DIRECTIVE —
Look below. Copy each line that has "None" in it.

DATASET SECTION —
—————

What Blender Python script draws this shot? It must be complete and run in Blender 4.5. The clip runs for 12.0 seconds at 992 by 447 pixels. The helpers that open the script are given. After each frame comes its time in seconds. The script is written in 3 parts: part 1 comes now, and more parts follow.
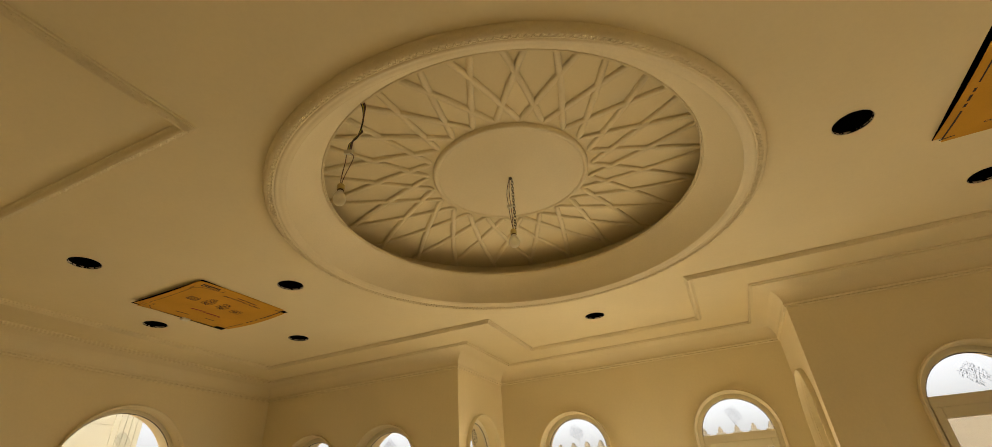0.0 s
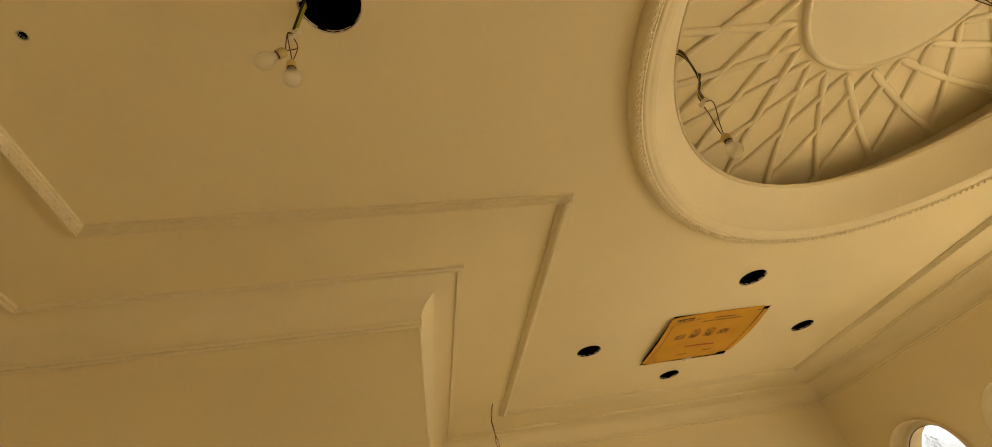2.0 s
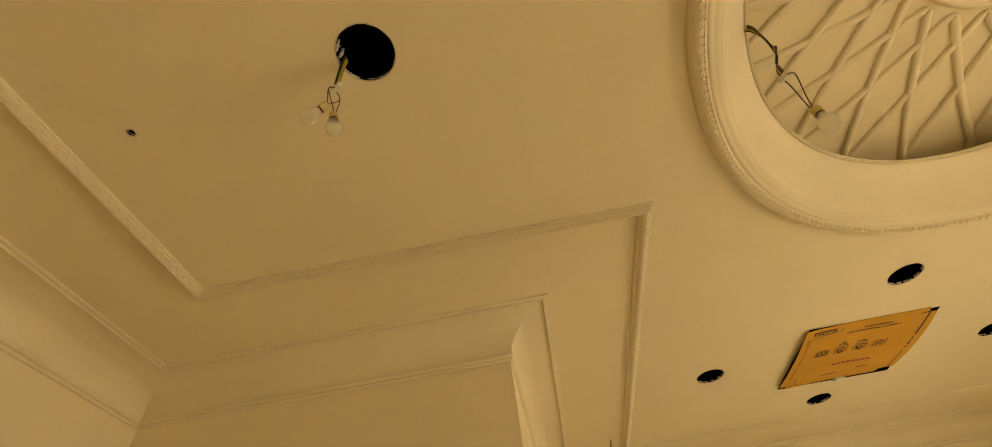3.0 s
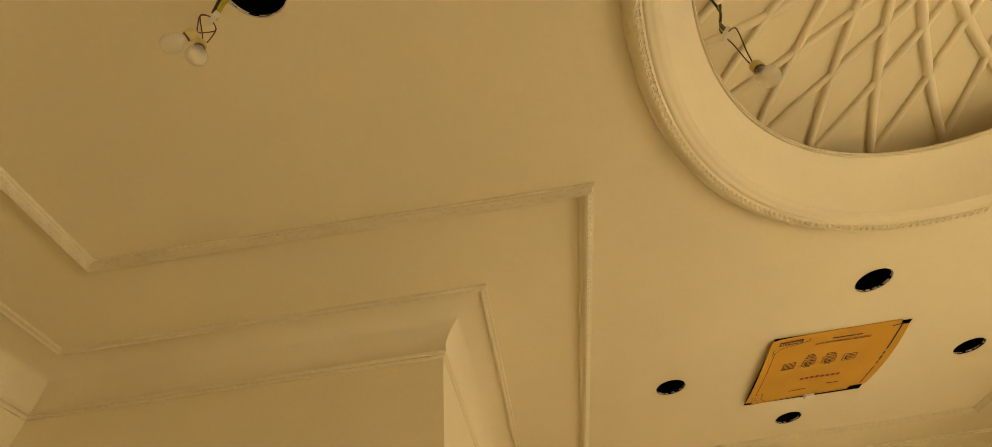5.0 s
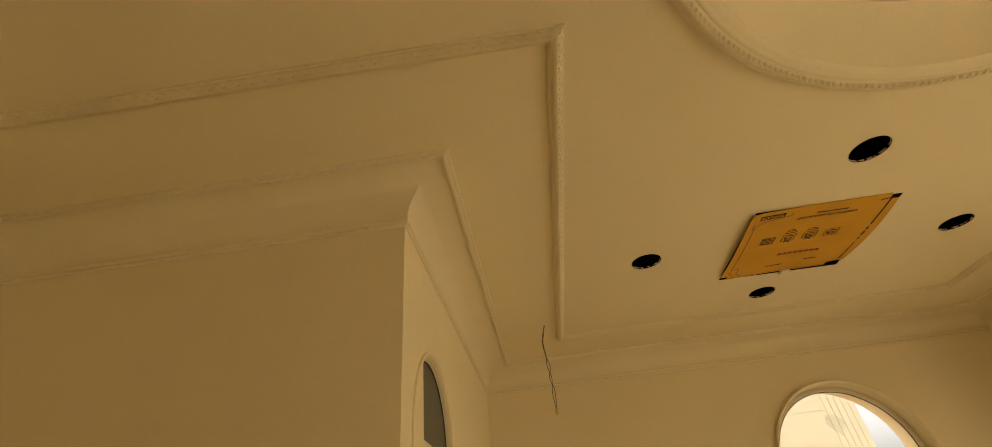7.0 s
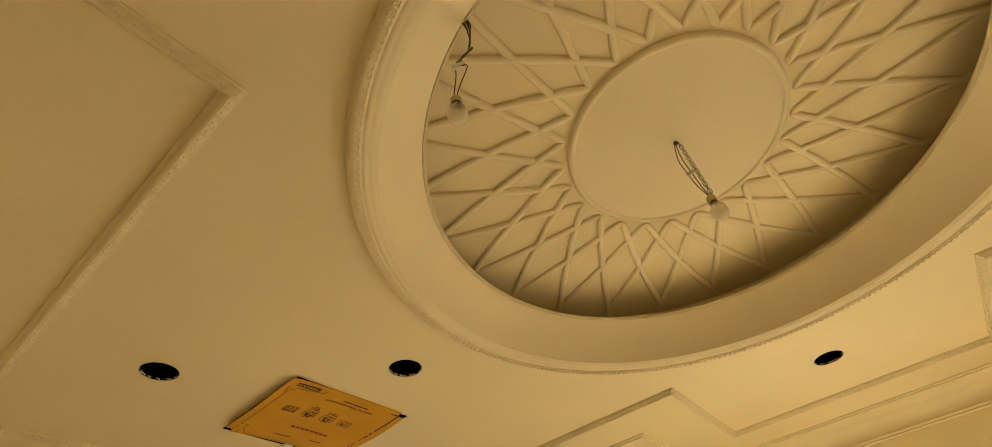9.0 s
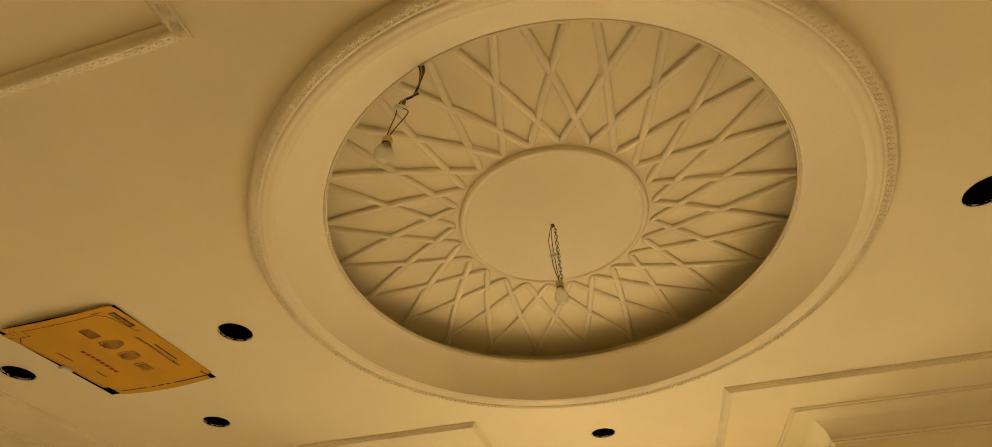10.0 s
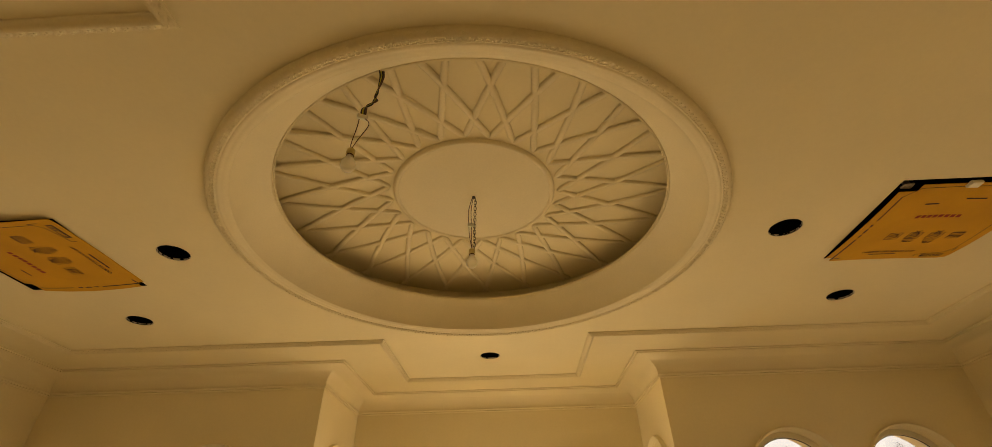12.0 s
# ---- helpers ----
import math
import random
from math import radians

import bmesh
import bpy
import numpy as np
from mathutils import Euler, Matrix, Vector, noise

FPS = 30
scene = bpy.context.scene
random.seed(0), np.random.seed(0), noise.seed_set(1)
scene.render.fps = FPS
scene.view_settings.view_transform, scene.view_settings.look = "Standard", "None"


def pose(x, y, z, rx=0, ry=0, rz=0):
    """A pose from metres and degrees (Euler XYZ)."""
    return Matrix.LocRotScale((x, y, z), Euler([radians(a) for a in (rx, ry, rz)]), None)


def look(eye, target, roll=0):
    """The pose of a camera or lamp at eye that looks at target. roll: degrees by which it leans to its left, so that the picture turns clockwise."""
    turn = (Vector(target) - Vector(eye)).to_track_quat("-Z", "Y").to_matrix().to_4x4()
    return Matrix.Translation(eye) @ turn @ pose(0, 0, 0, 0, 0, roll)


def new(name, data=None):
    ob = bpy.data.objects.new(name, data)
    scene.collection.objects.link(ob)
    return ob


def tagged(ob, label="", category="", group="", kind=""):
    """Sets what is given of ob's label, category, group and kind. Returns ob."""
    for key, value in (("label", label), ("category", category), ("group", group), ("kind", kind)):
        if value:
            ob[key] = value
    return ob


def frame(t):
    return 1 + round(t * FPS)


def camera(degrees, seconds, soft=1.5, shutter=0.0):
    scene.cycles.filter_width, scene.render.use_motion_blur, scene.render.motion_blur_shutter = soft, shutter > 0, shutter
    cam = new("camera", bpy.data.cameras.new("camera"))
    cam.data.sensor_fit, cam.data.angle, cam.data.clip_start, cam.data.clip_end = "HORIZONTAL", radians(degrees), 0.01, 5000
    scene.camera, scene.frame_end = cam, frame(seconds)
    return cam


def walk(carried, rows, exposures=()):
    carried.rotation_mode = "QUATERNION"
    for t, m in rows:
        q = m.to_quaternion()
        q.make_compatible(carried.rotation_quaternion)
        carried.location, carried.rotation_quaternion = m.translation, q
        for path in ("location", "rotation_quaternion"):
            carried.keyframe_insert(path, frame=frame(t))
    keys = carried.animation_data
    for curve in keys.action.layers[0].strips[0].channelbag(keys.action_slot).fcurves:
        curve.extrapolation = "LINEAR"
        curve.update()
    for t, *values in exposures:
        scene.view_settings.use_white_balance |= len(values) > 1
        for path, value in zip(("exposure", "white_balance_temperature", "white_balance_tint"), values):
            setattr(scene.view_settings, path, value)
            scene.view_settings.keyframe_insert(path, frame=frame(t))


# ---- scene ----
cam = camera(92.2, 12.0, soft=0.65)
PATH = [
    (0, (1.006, -2.652, 1.629), (0.337, -1.068, 2.651), -4.0),
    (0.3, (1.02, -2.661, 1.64), (0.206, -1.151, 2.67), -5.8),
    (0.6, (1.023, -2.664, 1.651), (0.071, -1.242, 2.686), -7.9),
    (1, (0.922, -2.635, 1.679), (-0.134, -1.303, 2.732), -11.0),
    (1.5, (0.798, -2.595, 1.693), (-0.536, -1.645, 2.841), -14.1),
    (2, (0.702, -2.487, 1.716), (-0.791, -2.108, 2.992), -13.5),
    (2.5, (0.665, -2.387, 1.718), (-0.808, -2.37, 3.07), -11.2),
    (4.5, (0.401, -2.082, 1.711), (-0.858, -2.139, 3.264), -8.6),
    (5, (0.315, -2.049, 1.718), (-1.023, -2.071, 3.205), -8.1),
    (5.5, (0.18, -2.069, 1.731), (-1.299, -2.113, 3.076), -7.9),
    (6, (0.111, -2.021, 1.739), (-1.516, -2.115, 2.898), -7.1),
    (6.5, (0.088, -1.959, 1.734), (-1.56, -2.154, 2.85), -6.6),
    (8.5, (0.061, -1.795, 1.733), (-1.054, -0.915, 3.141), -7.9),
    (9, (0.075, -1.779, 1.725), (-0.711, -0.646, 3.173), -8.5),
    (9.5, (0.104, -1.878, 1.672), (-0.434, -0.581, 3.096), -5.8),
    (10, (0.194, -2.032, 1.661), (-0.152, -0.676, 3.089), -1.5),
    (10.5, (0.297, -2.217, 1.651), (0.062, -0.829, 3.072), -3.9),
    (11, (0.288, -2.415, 1.655), (0.127, -0.996, 3.055), -2.6),
    (11.5, (0.228, -2.583, 1.622), (0.11, -0.999, 2.837), -0.8),
    (12, (0.264, -2.657, 1.625), (0.21, -1.01, 2.757), -1.3),
]
walk(cam, [(t, look(eye, target, roll)) for t, eye, target, roll in PATH], [(0.0, 1.43, 6780, 12), (2.5, 2.10, 6930, 12), (5.5, 2.16, 6680, 11), (6.5, 1.56, 7380, 15), (8.5, 1.78, 7130, 11), (10.5, 1.76, 7580, 14), (11.5, 1.69, 7580, 15), (12.0, 1.33, 8100, 16)])

# ---------------------------------------------------------------- light
world = bpy.data.worlds.new("sky")
scene.world = world
world.use_nodes = True
wn, wl = world.node_tree.nodes, world.node_tree.links
wn.clear()
SUN_EL, SUN_ROT = radians(52), radians(165)
sky = wn.new("ShaderNodeTexSky")
sky.sky_type, sky.sun_disc = "NISHITA", False
sky.sun_elevation, sky.sun_rotation = SUN_EL, SUN_ROT
sky.air_density, sky.dust_density, sky.ozone_density = 1.0, 6.0, 0.5
bg = wn.new("ShaderNodeBackground")
bg.inputs["Strength"].default_value = 0.13
wo = wn.new("ShaderNodeOutputWorld")
grey = wn.new("ShaderNodeHueSaturation")
grey.inputs["Saturation"].default_value = 0.28
grey.inputs["Value"].default_value = 1.1
wl.new(sky.outputs["Color"], grey.inputs["Color"])
wl.new(grey.outputs["Color"], bg.inputs["Color"])
wl.new(bg.outputs["Background"], wo.inputs["Surface"])

sun_data = bpy.data.lights.new("sun", "SUN")
sun_data.energy, sun_data.angle, sun_data.color = 2.2, radians(0.6), (1.0, 0.93, 0.82)
sun = new("sun", sun_data)
sun_way = Vector((math.sin(SUN_ROT) * math.cos(SUN_EL), math.cos(SUN_ROT) * math.cos(SUN_EL), math.sin(SUN_EL)))
sun.matrix_basis = look(sun_way * 30, (0, 0, 0))


def window_light(x, y, z, w, h, rz, watts):
    """Daylight of one glazed door, in its opening, shining into the room."""
    d = bpy.data.lights.new("window_light", "AREA")
    d.shape, d.size, d.size_y, d.energy, d.color = "RECTANGLE", w, h, watts, (1.0, 0.92, 0.70)
    new("window_light", d).matrix_basis = pose(x, y, z, -64, 0, rz)


# ---------------------------------------------------------------- materials
def material(name, col, rough=0.6, metal=0.0, var=0.06, big=0.7, fine=60.0, bump=0.08, grain=0.03, spec=0.4):
    """A painted or solid surface: broad patches, fine grain and a little relief."""
    m = bpy.data.materials.new(name)
    m.use_nodes = True
    n, l = m.node_tree.nodes, m.node_tree.links
    b = n["Principled BSDF"]
    tc = n.new("ShaderNodeTexCoord")
    na, nb = n.new("ShaderNodeTexNoise"), n.new("ShaderNodeTexNoise")
    na.inputs["Scale"].default_value, na.inputs["Detail"].default_value = big, 5
    nb.inputs["Scale"].default_value, nb.inputs["Detail"].default_value = fine, 4
    for t in (na, nb):
        l.new(tc.outputs["Object"], t.inputs["Vector"])
    ra, rb = n.new("ShaderNodeMapRange"), n.new("ShaderNodeMapRange")
    ra.inputs["From Min"].default_value, ra.inputs["From Max"].default_value = 0.3, 0.7
    ra.inputs["To Min"].default_value, ra.inputs["To Max"].default_value = 1 - var, 1 + var
    rb.inputs["From Min"].default_value, rb.inputs["From Max"].default_value = 0.3, 0.7
    rb.inputs["To Min"].default_value, rb.inputs["To Max"].default_value = 1 - grain, 1 + grain
    l.new(na.outputs["Fac"], ra.inputs["Value"])
    l.new(nb.outputs["Fac"], rb.inputs["Value"])
    mul = n.new("ShaderNodeMath")
    mul.operation = "MULTIPLY"
    l.new(ra.outputs["Result"], mul.inputs[0])
    l.new(rb.outputs["Result"], mul.inputs[1])
    sc = n.new("ShaderNodeVectorMath")
    sc.operation = "SCALE"
    sc.inputs[0].default_value = col
    l.new(mul.outputs["Value"], sc.inputs["Scale"])
    l.new(sc.outputs["Vector"], b.inputs["Base Color"])
    b.inputs["Roughness"].default_value, b.inputs["Metallic"].default_value = rough, metal
    b.inputs["Specular IOR Level"].default_value = spec
    if bump:
        bp = n.new("ShaderNodeBump")
        bp.inputs["Strength"].default_value, bp.inputs["Distance"].default_value = bump, 0.004
        add = n.new("ShaderNodeMath")
        add.operation = "ADD"
        l.new(na.outputs["Fac"], add.inputs[0])
        l.new(nb.outputs["Fac"], add.inputs[1])
        l.new(add.outputs["Value"], bp.inputs["Height"])
        l.new(bp.outputs["Normal"], b.inputs["Normal"])
    return m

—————

SOLVED PROBLEM —
scene.view_settings.view_transform, scene.view_settings.look = "Standard", "None"
    return Matrix.LocRotScale((x, y, z), Euler([radians(a) for a in (rx, ry, rz)]), None)
def new(name, data=None):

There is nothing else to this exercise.